2024年 12月22日

 冬至を過ぎた。これから陽は伸びていくが、寒さはむしろこれからが本番。これまでこの日記で、たびたび「なかなか冬になりきらない、秋が終わらない」と書いてきたが、ようやく完全に冬になったように感じる。冬至の昨日は少し暖かい空気が流れてきたが、その翌日は一転して季節風が吹き荒れる日になった。晴天はしばらく続くらしい。

 自分が参加している田んぼの仲間で餅つきをした。なんか今年は力のある男手が多くて楽だった。参加者全員分の餅をつこうと思ったら、なかなかの大仕事になって、最後には杵を持つ手も疲れてくるが、今年は「私がつきましょう」と杵をすすんで持ってくれる人が多くて助かった。そういえば、子供たちも積極的に参加していたな。

 餅つきって、杵を振るいながら臼をつく印象が強いと思うけれど、実際にやってみると、杵を振るう前に、杵を蒸したもち米に押し当ててぐりぐりと米粒をつぶす作業の方が重要になる。米粒をつぶす作業が6割で、杵を振るう作業は4割くらいと考えてもいい。こういった事は、実体験がないと判らないよね。

 上の写真では、杵を持った人が、杵を高く振り上げているけれど、本当はそこまで振り上げる必要はない。まあテレビの番組とか、漫画や映像作品で流れるイメージは、杵を高く振り上げがちだけど。
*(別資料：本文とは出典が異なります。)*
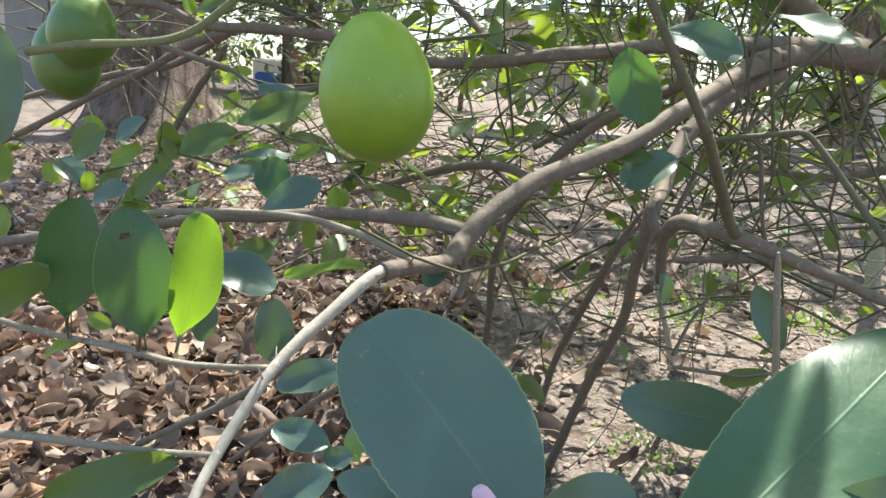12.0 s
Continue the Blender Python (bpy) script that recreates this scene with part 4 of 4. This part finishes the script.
grow("twig", GREEN_TWIG, (-0.30, 0.47, 1.10, 0.0016), (-0.25, 0.42, 1.06, 0.0014), (-0.20, 0.385, 1.05, 0.001))
near_leaf((-0.245, 0.415, 1.055), (-0.165, 0.44, 1.05), (0, 0, 1), 0.046, MATURE, 0.06, 0.12)
near_leaf((-0.215, 0.392, 1.05), (-0.15, 0.395, 1.05), (0, 0, 1), 0.036, MATURE, 0.06, 0.12)
near_leaf((0.1345, 0.2285, 0.95), (0.1960, 0.3200, 0.95), (0, 0, 1), 0.046, MATURE, 0.04, 0.12)
near_leaf((0.2020, 0.2150, 0.95), (0.2540, 0.3050, 0.95), (0, 0, 1), 0.044, MATURE, 0.04, 0.12)
near_leaf((0.1775, 0.2347, 0.951), (0.2075, 0.3010, 0.951), (0, 0, 1), 0.0105, MATURE, 0.03, 0.10)
near_leaf((0.1500, 0.3265, 0.954), (0.2520, 0.3245, 0.954), (0, 0, 1), 0.038, MATURE, 0.03, 0.10)
grow("twig", GREEN_TWIG, (0.1700, 0.2180, 0.951, 0.0019), (0.1775, 0.2347, 0.951, 0.0017), (0.1810, 0.2430, 0.951, 0.0012))


grow("twig", GREEN_TWIG, (-0.30, 0.56, 1.03, 0.0017), (-0.22, 0.535, 1.005, 0.0016), (-0.15, 0.518, 1.0, 0.0014), (-0.112, 0.492, 0.998, 0.0010))
near_leaf((-0.225, 0.536, 1.0), (-0.145, 0.526, 1.0), (0, 0, 1), 0.052, MATURE, 0.05, 0.12)
near_leaf((-0.165, 0.500, 1.0), (-0.113, 0.498, 1.0), (0, 0, 1), 0.024, MATURE, 0.05, 0.12)
grow("twig", GREEN_TWIG, (-0.139, 0.485, 0.998, 0.0018), (-0.135, 0.522, 1.0, 0.0019), (-0.129, 0.562, 1.004, 0.0019))


near_leaf((0.0987, 0.2906, 0.95), (0.1483, 0.3586, 0.95), (0, 0, 1), 0.038, MATURE, 0.04, 0.12, form=(0.45, 0.45, 0.0))
near_leaf((0.1100, 0.3100, 0.955), (0.0400, 0.3350, 0.955), (0, 0, 1), 0.036, MATURE, 0.04, 0.12)
near_leaf((-0.1700, 0.3500, 0.955), (-0.1120, 0.4120, 0.955), (0, 0, 1), 0.052, MATURE, 0.04, 0.12, form=(0.45, 0.45, 0.0))
grow("twig", GREEN_TWIG, (-0.235, 0.300, 0.985, 0.0016), (-0.200, 0.325, 0.960, 0.0014), (-0.1700, 0.3500, 0.955, 0.0010))


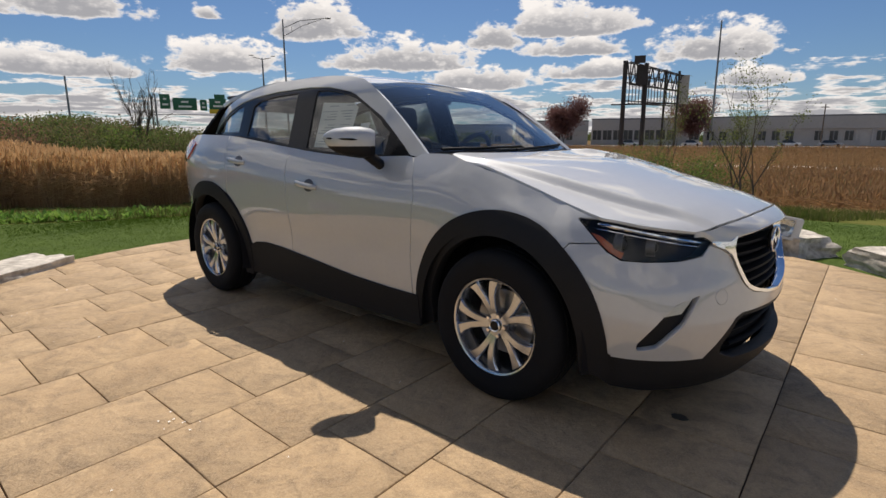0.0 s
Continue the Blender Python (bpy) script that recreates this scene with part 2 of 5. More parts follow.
def rounded(loop, r, n=4):
    """A polygon with its corners cut by short arcs of reach r."""
    out = []
    for p, q, s in zip(loop[-1:] + loop[:-1], loop, loop[1:] + loop[:1]):
        p, q, s = Vector(p), Vector(q), Vector(s)
        a, b = q + (p - q).normalized() * min(r, (p - q).length * 0.45), q + (s - q).normalized() * min(r, (s - q).length * 0.45)
        out += [tuple((1 - t) ** 2 * a + 2 * t * (1 - t) * q + t * t * b) for t in [k / n for k in range(n + 1)]]
    return out


def smooth_loop(loop, n=5):
    """A closed Catmull-Rom line through the points."""
    out, m = [], len(loop)
    for i in range(m):
        p0, p1, p2, p3 = (Vector(loop[(i + k) % m]) for k in (-1, 0, 1, 2))
        for k in range(n):
            t = k / n
            out.append(tuple(0.5 * (2 * p1 + (p2 - p0) * t + (2 * p0 - 5 * p1 + 4 * p2 - p3) * t * t + (3 * p1 - p0 - 3 * p2 + p3) * t ** 3)))
    return out


def inside(pts, loop):
    pts, lp = np.asarray(pts, float), np.asarray(loop, float)
    a, b = lp, np.roll(lp, -1, axis=0)
    res = np.zeros(len(pts), bool)
    for (x1, y1), (x2, y2) in zip(a, b):
        c = ((y1 > pts[:, 1]) != (y2 > pts[:, 1]))
        if y1 != y2:
            res ^= c & (pts[:, 0] < (x2 - x1) * (pts[:, 1] - y1) / (y2 - y1) + x1)
    return res


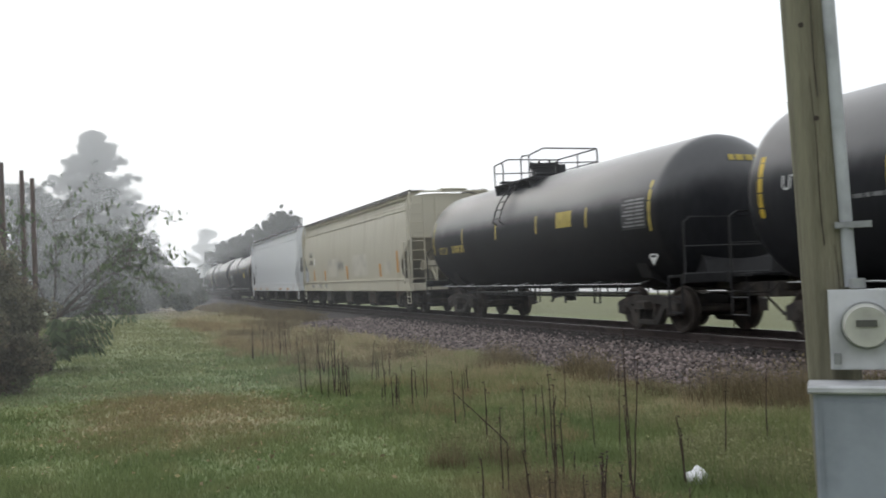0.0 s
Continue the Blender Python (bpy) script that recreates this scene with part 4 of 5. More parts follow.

 この動画の説明はけっこう丁寧だな。道具の使用前、使用後の管理の仕方まできちんと網羅している。

 今年は今年で、いろいろ思う所もあった。その中には、気候変動について、いよいよ無視できないほどに顕在してきたかな、と実感してきた事もあるし、ここらでもう一度、世の中全体で人間性とか倫理について考える必要があるんじゃないかな、という思いもある。

 後者に関しては以前、ここの日記でも何度か書いてきた。世の中には成功を続ける組織もあれば、いくら努力を続けてもなかなか成功しない組織もある。失敗ばかりを続けて破局を迎える組織もある。

 これには運不運もあるが、やはり考えるべきは、合理的な理由を考えて、正しく対策を講じて実践する事だろう。その対策の一つに、組織全体の人間性をどうやって向上させていくかの問題が、これからは重要になってくるように思えてならない。

 いろんな性格や個性を持った人がいる。長所もあれば欠点もある。その人に向いた仕事の向き不向きもある。そんな人間集団を束ねて、力を発揮させて、良い結果を出そうと思えば、組織内の人間性に、高い次元の倫理観が必要になると私は考えている。

 倫理観なんて言葉を使うと奇異な感じを受けるかもしれない。組織、それも資本主義社会の企業のような組織は、実力のある人が高い給料をもらうように設定されれば、自動的に人々は努力するし、結果的にそれぞれの実力は発揮され、倫理観なんてなくても企業は発展するように思えるかもしれない。

 ただ、組織は時に、未来の方向性を決定しなければならない時がある。未来に限らず、何かを決断しなければならない時がある。何が正しい道で、何が間違った道なのか。

 組織に参加している人々は、それぞれの持論を持っている。ある人は「とっちが正しい」と言い、ある人は「あっちが正しい」と言う。ただここで問題になるのは、このような「持論」は、いずれも近視眼的であるという事だ。

 人それぞれ個性があるので、その人の個性にあった「正しさ」に引きずられる。時間をかけてもいいから慎重に考えて決断する人もいれば、少々の間違いはあっても、とにかくスピード優先で決断した方が結果は良い、と考える人もいるだろう。当然、この両者は対立する。ではこの対立を解消させて、組織全体を正しい道へと導くにはどうしたらいいのか。

 どうも私には、この領域になると、従来の、金と権力と欲望があれば、人々も組織も自動的に上手く行くかのような、資本主義の考え方の限界を超えていると思う。

 一つ思うのは、誰からも尊敬されうる、謙虚な長老的人格の必要性だ。私が組織には人間性や倫理観が重要になるだろうと思う理由は、この点にある。

 様々な個性や、様々な欲望の持主の気持ちを全て受け止めて、一つの道を指し示す役割を担う人は、謙虚でなければならない。

 私がこの組織で一番偉いんだから、私のいう事だけを聞いてればいいんだ、と言って強行を続ければ、正しい道を選ぶか誤るかも運次第になり、正しい道を選ぶ事もあるだろうが、間違った道を選んで失敗した時は、その人は開き直るか、結果を無視するか、「今回は上手くいかなかったが、次回は上手く行くはず」と強行を続けるか、いずれにしろ組織内の人間の心はバラバラに離れていく。

 様々な人々から、共通して尊敬されうる人間性と言うものは、どのようなものなのか。そんな人がこれから、必要になっていくのではないか。